Government plans usually try to grind the gears of reason (the population is in favour of the general logic of health care reform) and resonance (the public suspects intuitively that reform is overdue). The public have noted that the states and territories have been provided with resources and rewards by the federal government in the past round of reform proposals. However, how they will flow to the stakeholder groups to act as incentives for them is not clear, particularly with the reshaped national political landscape since the August 2010 election. The NHHRC’s precursor report provided some research (but not randomised controlled data, of course) in support of a revamped health system. More work is likely to be needed by the new government, if they want to pursue reform, to recode their message into redescriptions for various stakeholder groups (after all, how many of us, apart from academics or policy wonks, will, in reality, read lengthy policy reports?). Redescriptions should be designed to overcome various resistances which coagulate whenever reform is proposed. As far as real-world values are concerned, we have made explicit what we believe they are now, or are becoming, and should be encouraged to become, in Box 2.
We must realise that a wellness-oriented health system based on explicit normative values will require a forceful triggering mechanism and a galvanised, critical mass of participants. It might begin with patients demanding a better health system, or some stakeholder groups articulating a shift in perspective, armed with a negotiated blueprint for the future. Local leaders can be catalysts. But it is more likely to be initiated and implemented by a seriously talented, reforming prime minister or health minister. Like or loathe them, those with courage, in the mould of previous reformers such as prime ministers Gough Whitlam (1970s social reforms), Bob Hawke and Paul Keating (1980s macro-economic reforms), health minister Neal Blewett (1980s introduction of Medicare and national HIV/AIDS strategy) and Victorian premier Jeff Kennett (1990s micro-economic reforms and privatisation) are role models. We rarely see such audacious single-mindedness today, and it might be more difficult in a compromise minority government. Will we see bold reformers standing up in the modern era?
What we have seen is a range of measures to put the federal government’s current reform proposals into effect (Box 3). While commentators will no doubt feel the package is supportable within the current paradigm, it is unlikely to be a game changer in the way we are advocating.
Conclusion
Despite these measures, we do not have a health system with re-engineered values. Changes that former prime minister Kevin Rudd and health minister Nicola Roxon initiated in the last government, and are now Ms Roxon’s and prime minister Julia Gillard’s to prosecute, do not support such a health system. Mr Rudd and Ms Roxon have ignored present and potential values, as did prime minister John Howard for 11 years. This is where passion, not technical financial solutions and fundamental change, and not merely structural redrawing of local hospital boundaries, is required.

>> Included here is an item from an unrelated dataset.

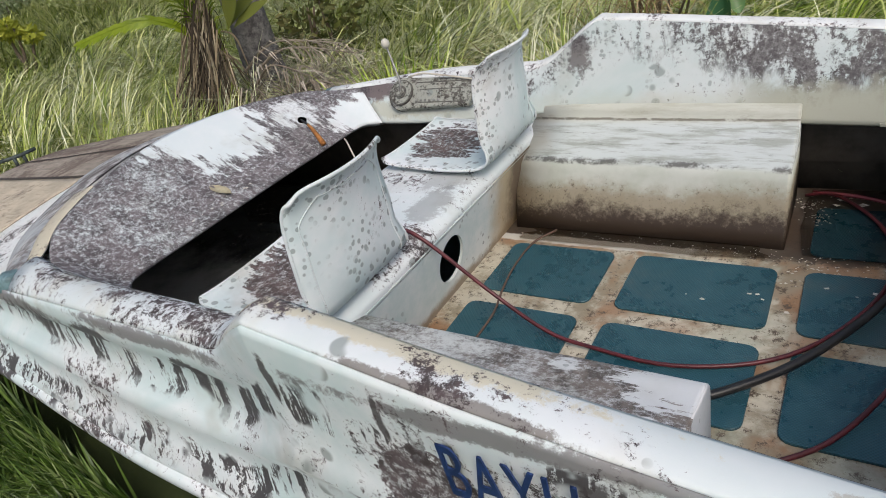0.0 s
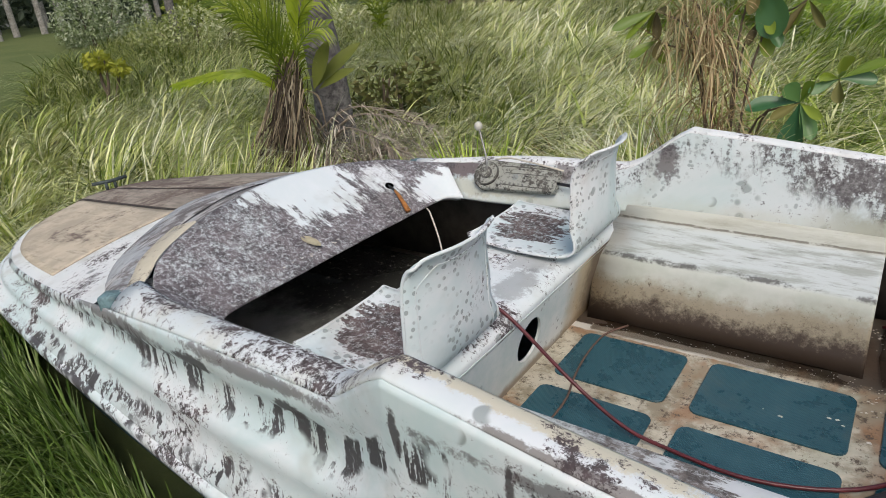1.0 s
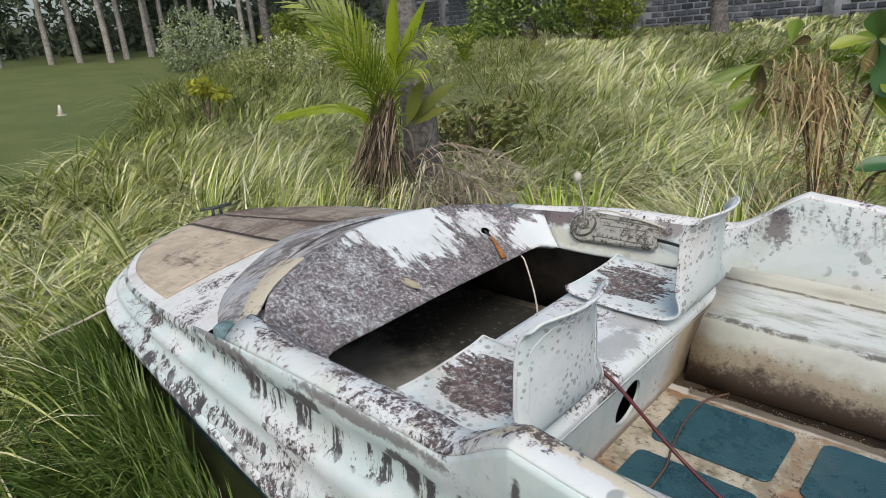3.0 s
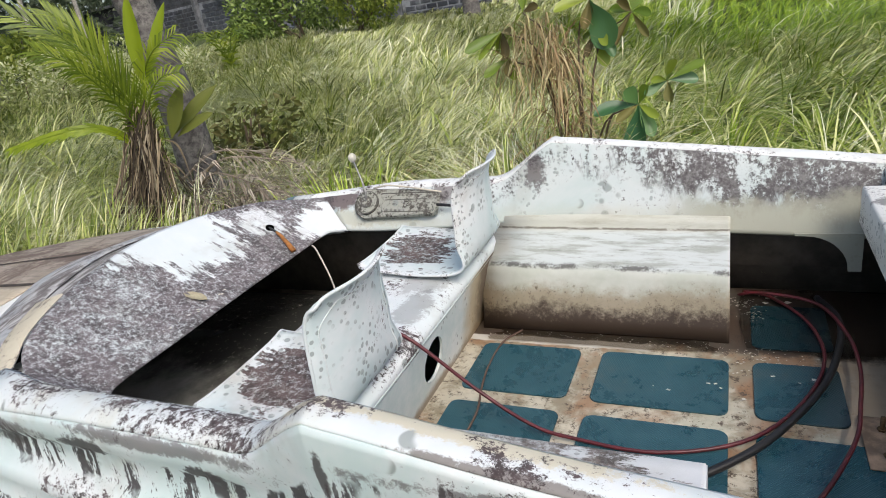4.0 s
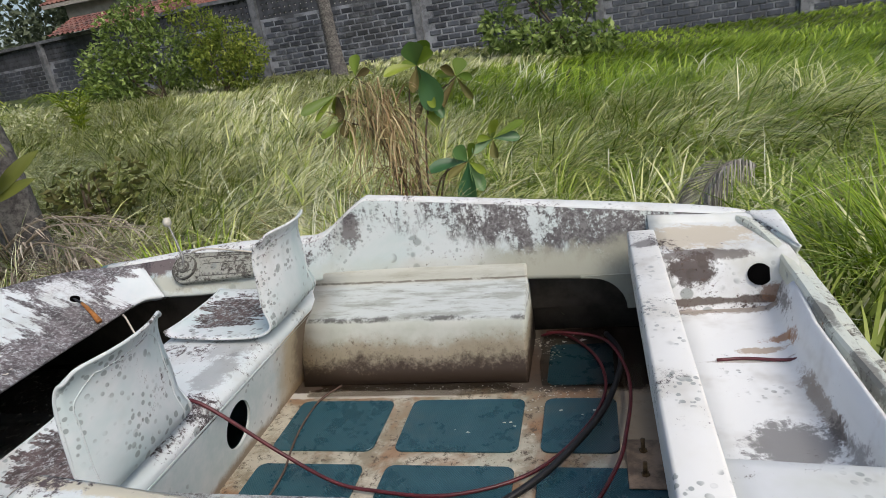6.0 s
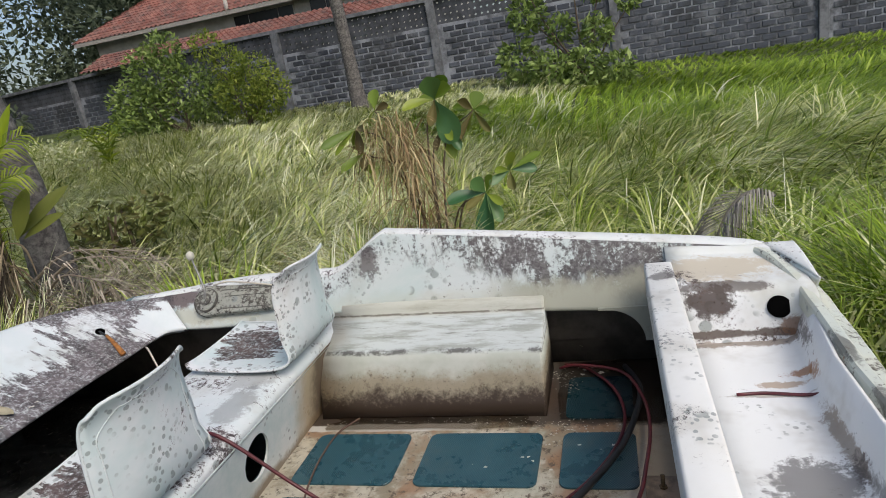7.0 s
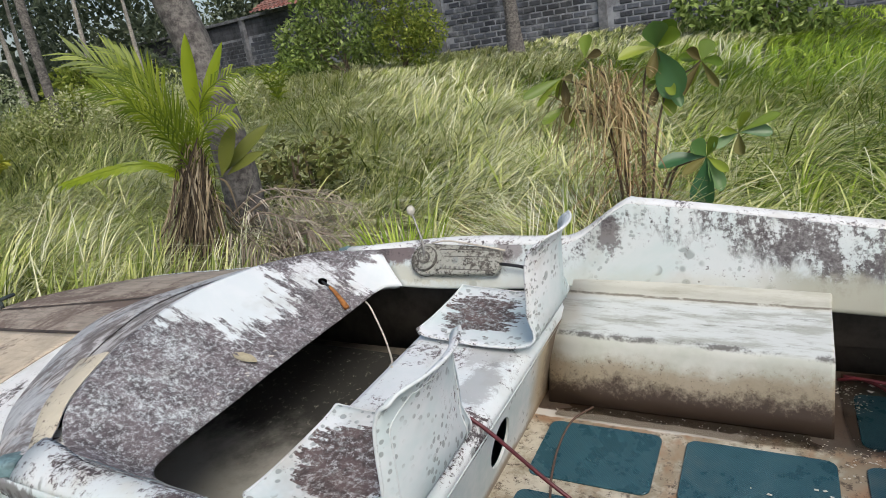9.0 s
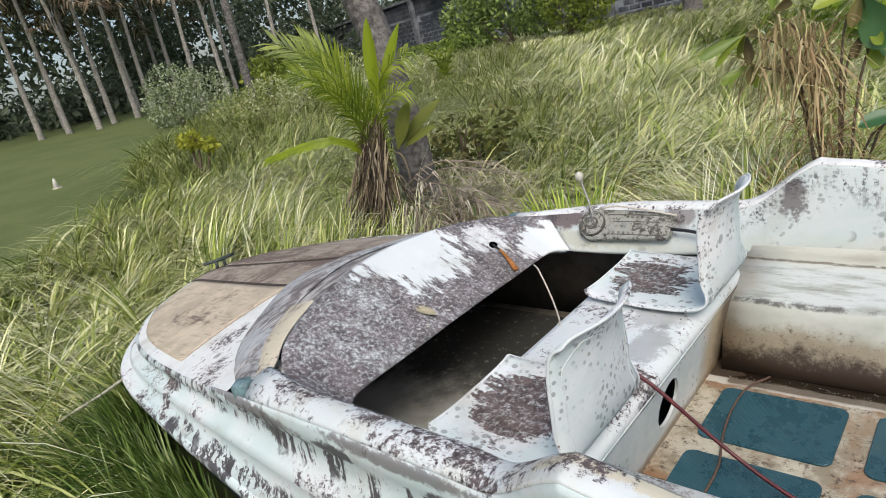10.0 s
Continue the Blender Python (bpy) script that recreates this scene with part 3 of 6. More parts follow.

If there was an inkling that the new government was willing to articulate an argument grounded in values, a plan for implementation as useful as Gardner’s, and reform based much more on improving health rather than alterations to the structure,13,14 people might be more encouraged. Fresh thinking like this is needed in the new parliament. Otherwise, we may risk seeing no real lasting reform, continue to lament lost opportunities, fail to provide the underpinnings to Van Der Weyden’s “innovative and revolutionary reform”, and encounter, with perpetual deja vu, many more inquiries and reports into our health system. That will be in no one’s interests.